Deprecating @static and what to replace it with

[calebmkim]

(Please let me know if any of this is unclear)

Continuing on #1429, I have a PR that is close to being ready to deprecate @static. If we merge the PR, this is what the state of static will/should be:

static<n> and promotable

1. static<n> can go on groups, control, and components to provide a guarantee for static timing (this is unchanged from before). When placed on a component, it provides no done signal. You assert the go signal on the 0th cycle, and get the result on the nth cycle.
2. @promotable(n) can go on groups, control, and go ports of components to provide a hint for static timing. This provides no timing guarantees. When placed on components, the interface is still dynamic: you assert the go signal until the done signal is high, at which point the result is ready. Because @promotable is just a hint, you can not, for example, static invoke a component even if it has a @promotable attribute.

@interval for double-duty

However, we have some components (like registers) which we would like to be able to serve double-duty (can be invoked in both static and dynamic contexts). We also (I think?) want Calyx components, not just primitives, to be able to serve double-duty as well. Therefore, we introduce a new attribute, @interval(n), which can be placed on the @go ports of registers, multipliers, and any other components we wish to be capable of double duty. The interface for @interval(n) is the following:

3. Assert go for cycles [0,n). On the nth cycle, the done signal will be high and the output will be ready.

This has a few consequences:

• For any Calyx component that has @interval(n), the control must be static<n> (it can't just be @promotable, since @promotable could be ignored), or it must contain continuous assignments (in which case they operate kind of like Verilog primitives).
• For any Calyx component that has @interval(n), you can static invoke it. This allows us to static invoke registers, for example. ¹.

loose ends

The way static promotion currently works is that, it upgrades dynamic components to static<n> components, and adds an attribute @promoted to it, which tells the component to provide a done signal, since the promoted component still may be used in dynamic contexts. Here is the interface that these components obey:

4. You assert go on the 0th cycle, and then on the nth cycle, the done signal will be high and the output will be ready.

A few notes:

• This interface is purely internal, in the sense that the compiler is the only one who can create this interface. Frontends cannot use this interface.
• We like this interface, because it avoids a large fanout for the go signal (i.e., the go signal doesn't have to guard every assignment in the component anymore).
• Right now, this is how we compile @interval(n) components "under the hood". In other words, we treat @interval components like a component we just promoted to static (i.e. we treat it like a static<n> that still must produce a done signal).
• (4) is a subset of (3) (as well as (1) and (2)): if a component obeys (4), then it will also obey (3).
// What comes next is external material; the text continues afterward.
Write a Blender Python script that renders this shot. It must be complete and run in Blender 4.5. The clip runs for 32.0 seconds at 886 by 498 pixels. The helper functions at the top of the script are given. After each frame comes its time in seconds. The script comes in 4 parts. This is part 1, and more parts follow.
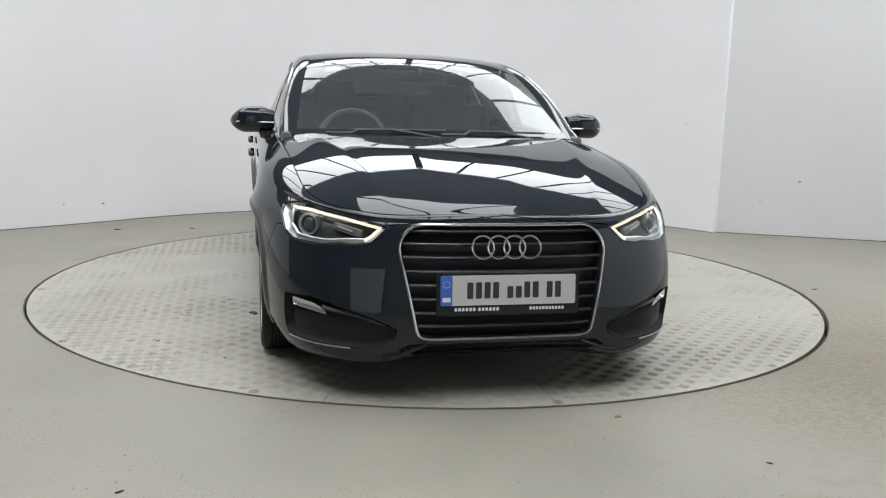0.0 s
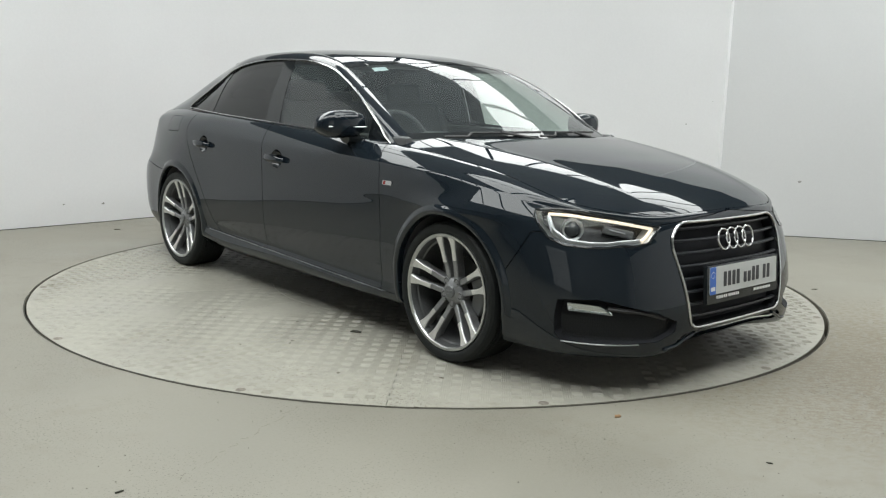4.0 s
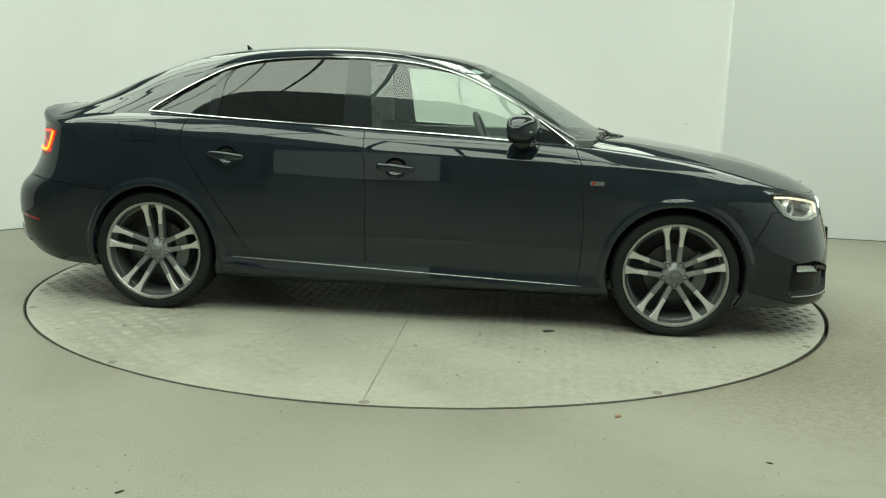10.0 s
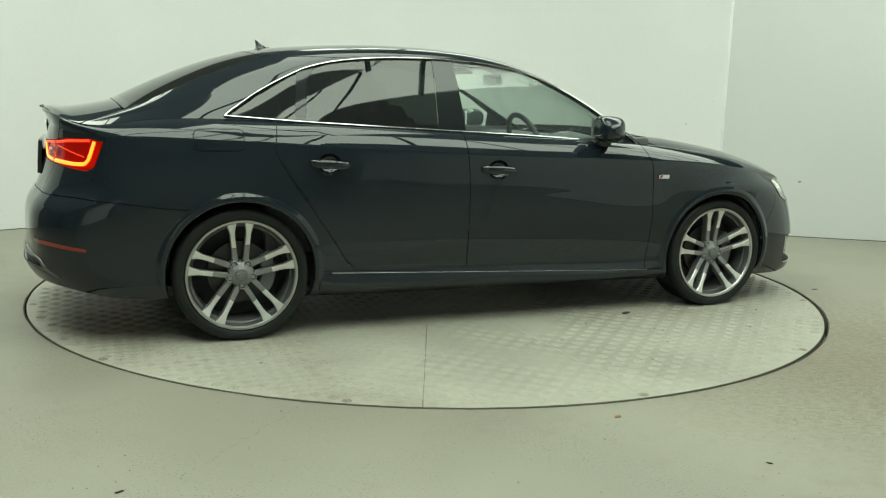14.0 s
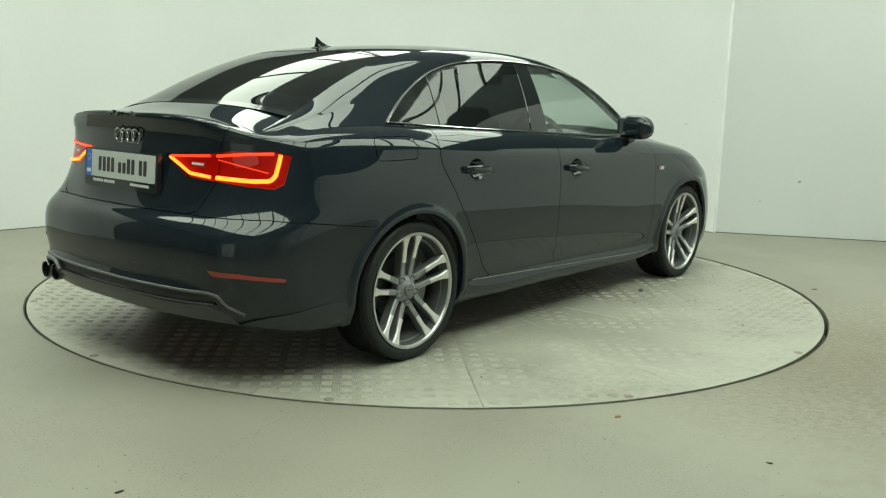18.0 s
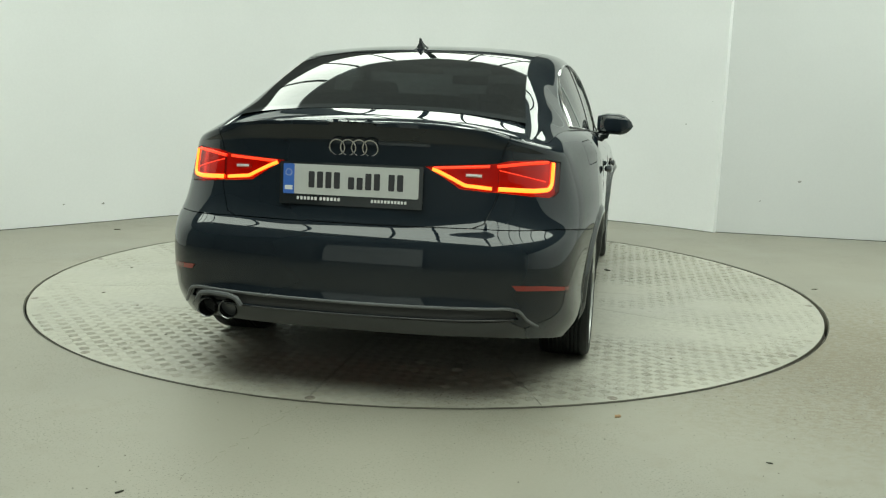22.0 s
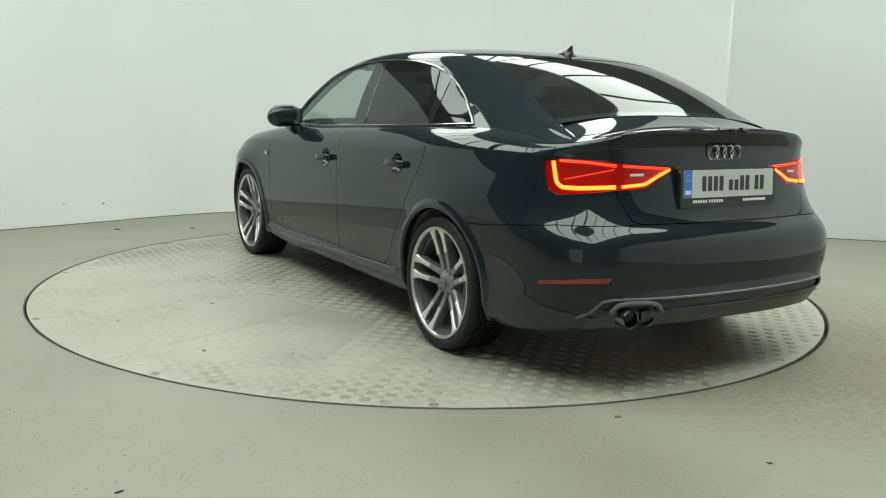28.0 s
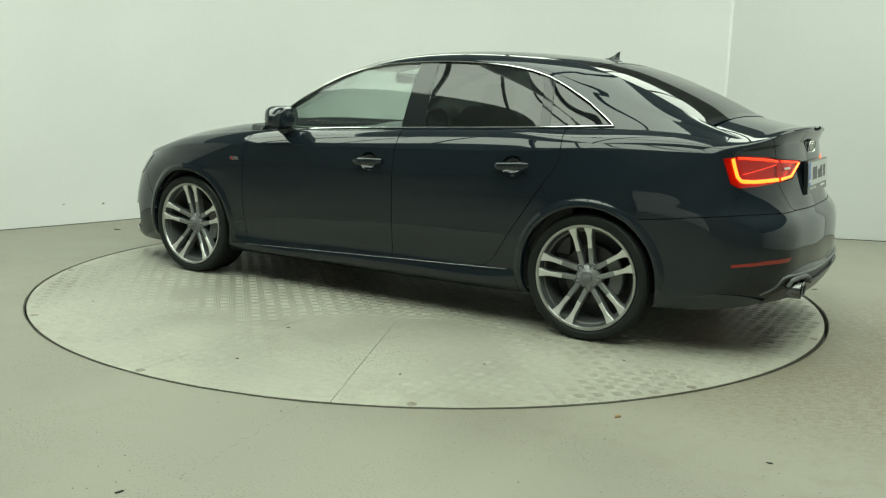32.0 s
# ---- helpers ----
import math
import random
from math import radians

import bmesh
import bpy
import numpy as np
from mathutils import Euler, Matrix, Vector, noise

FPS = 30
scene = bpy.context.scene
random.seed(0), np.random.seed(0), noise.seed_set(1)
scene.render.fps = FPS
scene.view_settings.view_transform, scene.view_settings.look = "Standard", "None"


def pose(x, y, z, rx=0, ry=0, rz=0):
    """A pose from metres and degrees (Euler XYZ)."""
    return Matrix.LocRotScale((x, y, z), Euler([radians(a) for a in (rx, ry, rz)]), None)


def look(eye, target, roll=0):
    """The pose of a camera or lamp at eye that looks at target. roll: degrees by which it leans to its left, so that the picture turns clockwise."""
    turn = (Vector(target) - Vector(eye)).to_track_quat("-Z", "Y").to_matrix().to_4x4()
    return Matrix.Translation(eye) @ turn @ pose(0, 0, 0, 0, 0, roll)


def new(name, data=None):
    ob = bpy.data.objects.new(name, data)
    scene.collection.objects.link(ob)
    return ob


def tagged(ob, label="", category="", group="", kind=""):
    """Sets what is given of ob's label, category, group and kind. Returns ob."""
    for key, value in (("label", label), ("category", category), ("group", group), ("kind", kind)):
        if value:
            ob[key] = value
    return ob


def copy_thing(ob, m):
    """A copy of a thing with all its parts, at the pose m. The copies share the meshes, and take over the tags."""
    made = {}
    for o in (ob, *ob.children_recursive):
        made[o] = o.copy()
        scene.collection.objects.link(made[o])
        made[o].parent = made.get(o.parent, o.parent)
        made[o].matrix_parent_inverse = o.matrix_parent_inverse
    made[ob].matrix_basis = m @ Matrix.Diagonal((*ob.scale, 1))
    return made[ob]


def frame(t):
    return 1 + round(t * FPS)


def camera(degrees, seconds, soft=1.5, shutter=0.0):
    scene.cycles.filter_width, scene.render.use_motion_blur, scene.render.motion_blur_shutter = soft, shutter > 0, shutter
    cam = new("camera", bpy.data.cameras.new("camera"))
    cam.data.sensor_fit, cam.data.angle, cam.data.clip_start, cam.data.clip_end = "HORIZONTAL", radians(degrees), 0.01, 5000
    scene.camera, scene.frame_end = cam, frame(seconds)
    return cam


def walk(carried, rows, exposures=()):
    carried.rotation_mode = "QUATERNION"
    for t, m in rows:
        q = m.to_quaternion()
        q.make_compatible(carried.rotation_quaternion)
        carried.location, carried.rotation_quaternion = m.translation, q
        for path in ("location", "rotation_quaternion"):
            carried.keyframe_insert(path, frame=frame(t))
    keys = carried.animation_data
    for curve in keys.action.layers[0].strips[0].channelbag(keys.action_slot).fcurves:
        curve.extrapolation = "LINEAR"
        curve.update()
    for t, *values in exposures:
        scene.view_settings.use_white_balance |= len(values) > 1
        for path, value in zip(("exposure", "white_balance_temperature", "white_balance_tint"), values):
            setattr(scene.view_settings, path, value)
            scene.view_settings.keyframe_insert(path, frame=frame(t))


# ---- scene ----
# ---------------------------------------------------------------- camera
cam = camera(53.39, 32.0, 1.2)
EYE = (0.0, -5.3605, 1.1247)
PAN, PITCH, LEAN = 0.8655, -9.7736, 1.617
_a, _b = radians(PAN), radians(PITCH)
AIM = (EYE[0] + math.sin(_a) * math.cos(_b), EYE[1] + math.cos(_a) * math.cos(_b), EYE[2] + math.sin(_b))
STAND = look(EYE, AIM, LEAN)
GRADE = [(0, 0, 6370, 14), (3.5, 0, 6390, 13), (5.5, 0, 6980, -12), (20.5, 0, 6960, -13), (22, 0, 6760, -7), (23, 0, 6600, -1), (23.7, 0, 6430, 4), (24.2, 0, 6530, 0), (24.8, 0, 6650, -5), (25.6, 0, 6470, 2), (26.5, 0, 6470, 2), (28.5, 0, 6720, -8), (30, 0, 6880, -12), (32, 0, 6960, -13)]
walk(cam, [(0, STAND), (32.0, STAND)], GRADE)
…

This is why this strategy even works. All of the existing dynamic or static invocations of a component compiled using (4) will still work even if they are invoked thinking about rule (3).
• It seems that, long term, we may(?) want to get rid of (3) entirely and only use (4) as our interface for double-duty. But right now, all of the primitives (std_mult, std_reg, etc.) use (3) as their interface. For now, we are only using (4) as an "under the hood" optimization to prevent large fanouts of go signals in certain components.

Footnotes

1. When compiling these static invoke comp, we guard comp.go = %0 ? 1 if we have a static<n> comp and we guard comp.go =1 if we have an @interval comp. ↩

[rachitnigam]

We also (I think?) want Calyx components, not just primitives, to be able to serve double-duty as well

One tricky part with this will be supporting early-resetting in such components. You'd basically end up needing to generate shift-register-based FSMs instead of the normal single-register FSMs we generate.

[calebmkim]

One tricky part with this will be supporting early-resetting in such components. You'd basically end up needing to generate shift-register-based FSMs instead of the normal single-register FSMs we generate.

Maybe this warrants a synchronous discussion, but could you elaborate on why this is: in particular, in what situations we need shift-register-based FSMs?

If it's pipelining that you're thinking about, I I thought we'd be fine since the FSMs only need to count up to the II of the component, not the latency. So during a given invocation of the component, we would have just a single FSM that is able to coordinate the execution of all the pipeline stages. But you may be thinking of something different.

Also, for components with an @interval of 1, we compile those differently than normal components, and I think it's correctly done (I may be wrong though).

Also, it's possible I'm just misinterpreting what you mean by "early-resettings" and my comments just don't make sense.

[rachitnigam]

Well, one of the problems with early resetting is that we cant support both early resets and done signals right? If this is not true the. i'm wrong.

If this is true, then we need some other mechanism to generate both early resets and done signals which shift registers would do.

[calebmkim]

Well, one of the problems with early resetting is that we cant support both early resets and done signals right?

We currently support this similar to how we compile the wrapper for static control, using a signal_reg to distinguish between different "FSM=0" states (i.e., use a signal_reg to distinguish whether FSM=0 bc we just reset, or FSM=0 bc we are not executing).

The exact logic for how we set the signal_reg is a little bit different than with a static control wrapper, since we need to be able to support immediate re-triggering of components (i.e., we want to be able to re-trigger the component during the cycle that the component's done signal is high), but I'm pretty sure we have a way that works.

[rachitnigam]

@calebmkim is this considered resolved with #1897

[calebmkim]

Closed with #1897